Tuesday, April 30, 2013

Closure: The Last Blog Post

So this is it.  The last post from Pleasant Places Farm.  Done.  Finale.  Closure.

We have sold the place.  Signed papers last week, and are now on borrowed,  correction: rented, time until we close on the new house and get moved.  Inside this house there are boxes everywhere.  Empty ones, taped up and labeled ones,  gaping ones.  Large pieces of furniture are missing, either given away or sold.  We are downsizing, after all.  The house's original carpeting, in a color I would have never chosen, I notice is still in obstinately good shape.  I kept waiting for it wear out so I could justify replacing it, and it just never did.

Outside, the spring season is glorious, and Pleasant Places is as beautiful as she has ever been.  I can not tell whether she is bidding me a fond farewell, or taunting me.  I wake every morning to the dawn chorus of birds.  There is, to me, something almost humorous in the extravagance of all that singing. It makes me smile.  The apple tree is blooming, and the dogwoods, and the iris, or it irises?  After a weekend of soaking rain, the springs have popped up again in  the barnyard.  The sparkle of the water everywhere among the bright green grass has a surreal beauty.  The chickens make their happy, clucky noise.  A tractor putters away in a distant neighbor's garden.  Wild turkeys visit the far end of the pasture.  Apparently, all is right on Pleasant Places Farm.

Two of the hens are setting eggs which should hatch just before we leave.   Most of the chickens are staying here, and so is Pico, the guard dog.  He seems to belong more to the farm than to us, and though I will miss him, when the new owners asked us to leave him, it seemed right.

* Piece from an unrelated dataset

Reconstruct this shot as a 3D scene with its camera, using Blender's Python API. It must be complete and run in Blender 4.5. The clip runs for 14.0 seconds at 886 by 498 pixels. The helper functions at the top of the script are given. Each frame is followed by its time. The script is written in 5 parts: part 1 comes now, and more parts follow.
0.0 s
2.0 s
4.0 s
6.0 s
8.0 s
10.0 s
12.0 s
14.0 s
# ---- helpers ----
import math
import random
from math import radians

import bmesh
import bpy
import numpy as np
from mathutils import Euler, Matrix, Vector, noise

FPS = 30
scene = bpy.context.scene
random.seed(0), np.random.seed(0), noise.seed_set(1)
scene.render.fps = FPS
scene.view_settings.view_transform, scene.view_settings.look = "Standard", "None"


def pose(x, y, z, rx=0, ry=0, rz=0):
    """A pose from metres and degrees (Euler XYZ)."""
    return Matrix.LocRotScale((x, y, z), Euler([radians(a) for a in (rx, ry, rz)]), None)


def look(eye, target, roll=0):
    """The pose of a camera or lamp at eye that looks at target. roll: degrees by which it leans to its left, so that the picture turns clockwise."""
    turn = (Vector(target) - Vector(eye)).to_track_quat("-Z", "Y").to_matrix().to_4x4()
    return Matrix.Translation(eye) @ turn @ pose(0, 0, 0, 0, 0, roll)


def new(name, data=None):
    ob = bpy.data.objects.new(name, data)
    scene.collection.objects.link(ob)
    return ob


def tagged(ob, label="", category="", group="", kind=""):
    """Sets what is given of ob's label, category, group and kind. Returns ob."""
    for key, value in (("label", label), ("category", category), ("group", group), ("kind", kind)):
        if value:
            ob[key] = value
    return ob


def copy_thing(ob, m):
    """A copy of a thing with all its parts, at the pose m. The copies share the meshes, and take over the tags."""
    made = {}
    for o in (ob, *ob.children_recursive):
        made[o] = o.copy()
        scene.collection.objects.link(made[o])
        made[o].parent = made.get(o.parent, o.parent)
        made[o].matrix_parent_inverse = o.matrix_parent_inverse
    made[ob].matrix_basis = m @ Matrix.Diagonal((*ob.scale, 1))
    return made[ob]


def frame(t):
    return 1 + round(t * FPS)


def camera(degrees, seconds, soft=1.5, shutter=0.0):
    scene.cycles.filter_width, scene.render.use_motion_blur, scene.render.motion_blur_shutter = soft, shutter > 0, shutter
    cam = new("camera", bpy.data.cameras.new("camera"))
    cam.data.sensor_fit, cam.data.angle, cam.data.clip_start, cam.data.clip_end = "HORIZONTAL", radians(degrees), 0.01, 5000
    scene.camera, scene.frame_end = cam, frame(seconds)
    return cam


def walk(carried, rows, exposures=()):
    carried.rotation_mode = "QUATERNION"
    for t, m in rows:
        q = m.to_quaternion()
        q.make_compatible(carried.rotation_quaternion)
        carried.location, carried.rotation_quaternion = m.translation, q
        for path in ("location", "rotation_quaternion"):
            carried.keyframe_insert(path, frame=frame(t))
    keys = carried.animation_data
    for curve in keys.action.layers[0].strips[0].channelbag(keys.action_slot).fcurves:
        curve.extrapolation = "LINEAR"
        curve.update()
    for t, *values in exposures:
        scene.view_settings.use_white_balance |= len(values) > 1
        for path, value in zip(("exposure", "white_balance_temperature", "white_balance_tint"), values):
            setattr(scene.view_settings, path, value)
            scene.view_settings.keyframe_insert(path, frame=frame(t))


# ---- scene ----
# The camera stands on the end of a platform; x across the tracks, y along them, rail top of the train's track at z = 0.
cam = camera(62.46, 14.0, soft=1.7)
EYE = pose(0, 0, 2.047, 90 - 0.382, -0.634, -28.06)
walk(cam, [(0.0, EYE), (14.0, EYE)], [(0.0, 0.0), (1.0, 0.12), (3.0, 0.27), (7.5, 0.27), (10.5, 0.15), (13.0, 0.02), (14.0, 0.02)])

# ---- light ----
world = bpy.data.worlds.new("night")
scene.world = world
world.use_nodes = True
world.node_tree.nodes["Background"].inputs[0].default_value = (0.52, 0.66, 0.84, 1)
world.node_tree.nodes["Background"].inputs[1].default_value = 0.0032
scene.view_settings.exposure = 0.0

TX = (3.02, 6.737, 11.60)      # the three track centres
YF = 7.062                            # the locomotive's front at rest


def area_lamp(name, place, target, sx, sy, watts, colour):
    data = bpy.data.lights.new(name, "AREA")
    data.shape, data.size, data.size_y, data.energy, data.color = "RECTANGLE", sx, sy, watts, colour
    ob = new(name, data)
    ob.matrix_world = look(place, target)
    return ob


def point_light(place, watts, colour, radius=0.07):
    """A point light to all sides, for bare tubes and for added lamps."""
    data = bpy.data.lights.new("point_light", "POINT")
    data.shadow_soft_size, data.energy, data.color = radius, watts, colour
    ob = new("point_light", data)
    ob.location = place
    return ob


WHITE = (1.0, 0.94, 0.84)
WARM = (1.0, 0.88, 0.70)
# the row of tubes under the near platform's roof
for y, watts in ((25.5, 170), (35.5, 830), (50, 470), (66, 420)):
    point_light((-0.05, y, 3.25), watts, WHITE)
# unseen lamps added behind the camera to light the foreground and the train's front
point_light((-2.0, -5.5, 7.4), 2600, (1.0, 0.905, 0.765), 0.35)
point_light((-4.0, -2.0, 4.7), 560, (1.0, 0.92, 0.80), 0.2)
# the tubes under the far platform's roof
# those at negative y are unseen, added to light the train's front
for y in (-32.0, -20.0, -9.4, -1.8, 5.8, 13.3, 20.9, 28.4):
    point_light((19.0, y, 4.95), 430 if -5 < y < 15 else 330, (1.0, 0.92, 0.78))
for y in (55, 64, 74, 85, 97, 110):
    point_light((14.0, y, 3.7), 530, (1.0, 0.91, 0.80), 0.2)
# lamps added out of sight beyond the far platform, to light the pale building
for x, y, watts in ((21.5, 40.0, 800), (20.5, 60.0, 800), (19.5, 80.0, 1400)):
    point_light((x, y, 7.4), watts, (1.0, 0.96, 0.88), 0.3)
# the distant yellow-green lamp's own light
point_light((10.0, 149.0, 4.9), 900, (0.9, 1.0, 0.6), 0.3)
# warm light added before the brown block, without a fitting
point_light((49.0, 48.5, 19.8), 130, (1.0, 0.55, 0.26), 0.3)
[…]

With or without me, things go on as they should.  I am reminded of a summer day when I sat on the stone wall at the old homestead above the pasture and realized I was just one in probably a very long line of stewards of this piece of land.  I, like the ones before, would move on or pass on, but the land itself would remain. And now that day has come.  Sooner that I expected, but in the proper time, I have no doubt.

I am starting a file for the new owners, writing down things it will be helpful for them to know.  Trying to resist the urge to tell them everything it took ten years to learn about this land.   Enough to be helpful, not enough to rob them of the adventure of discovering things on their own.  They are escaping the city and longing to come here and learn to be more self-reliant.  I feel glad to be handing it over to people I believe will enjoy it as I have.

The move here almost ten years ago was about self-reliance for me as well, about producing our own food, about learning the skills of a past era.  In the last ten years there is very little in the way of food production I haven't tackled, from milking goats to butchering chickens and, of course,  growing all manner of fruits and vegetables.  Ten years ago, there really was no "local food" movement in this area, and if you wanted organic and didn't want to drive two hours, you had to grow it.   So I did. Now, ten years later, I will be able to walk to a weekly farmer's market from my new house. I am looking forward to that.   I am still a believer in local food, and I don't think I will ever regret learning what it takes to produce it.

Neither will I ever quit, of my own volition, being a gardener.  As soon as I knew we were going to move to a house on a town lot, I starting reading about urban homesteading and edible landscapes.  I will have a garden and fruit trees, and probably a couple of city chickens.  And what I have learned to do on a larger scale here, I think I may can do even better on our postage stamp yard.  And there will be the luxury of free time.  I have loved my farm, but she  has demanded much attention.  Ten years of never being long away from her.  Now, if I want go away for two weeks, or four, I can...city chickens notwithstanding.  ( I have family close by to look after them)

So another phase of life awaits us.  We move on to a small house with a small yard (way less than acre, can you believe that?) in an even smaller town than we live now.  But though it may sound like my life is shrinking, I feel it is, in fact, expanding.   We will spend less money in gas and in energy, and less energy  and time in upkeep.  That means more time to travel, to hike, to canoe the nearby lake, perhaps to write.  A new adventure.

  I have sifted through all my possessions in the last few weeks, everything, forcing myself to consider every piece and edit, edit, edit. "If you don't absolutely need it or love it, get rid of it,"  I tell myself repeatedly.  And the more I jettison, the freer I feel, and the clearer my sense of what is truly beautiful and necessary.  How odd, that in order to simplify my life, I must pull a reverse Thoreau and leave the countryside for a town, albeit a very small and rural one.

So  I embrace this change; and yet there will certainly  be dusks when I will miss watching the sunset from this porch, and springs when I will remember the awe of helping a new goat kid into a new, green world , and winters when I wish I could once more see the snow clouds roll over the mountains toward Pleasant Places.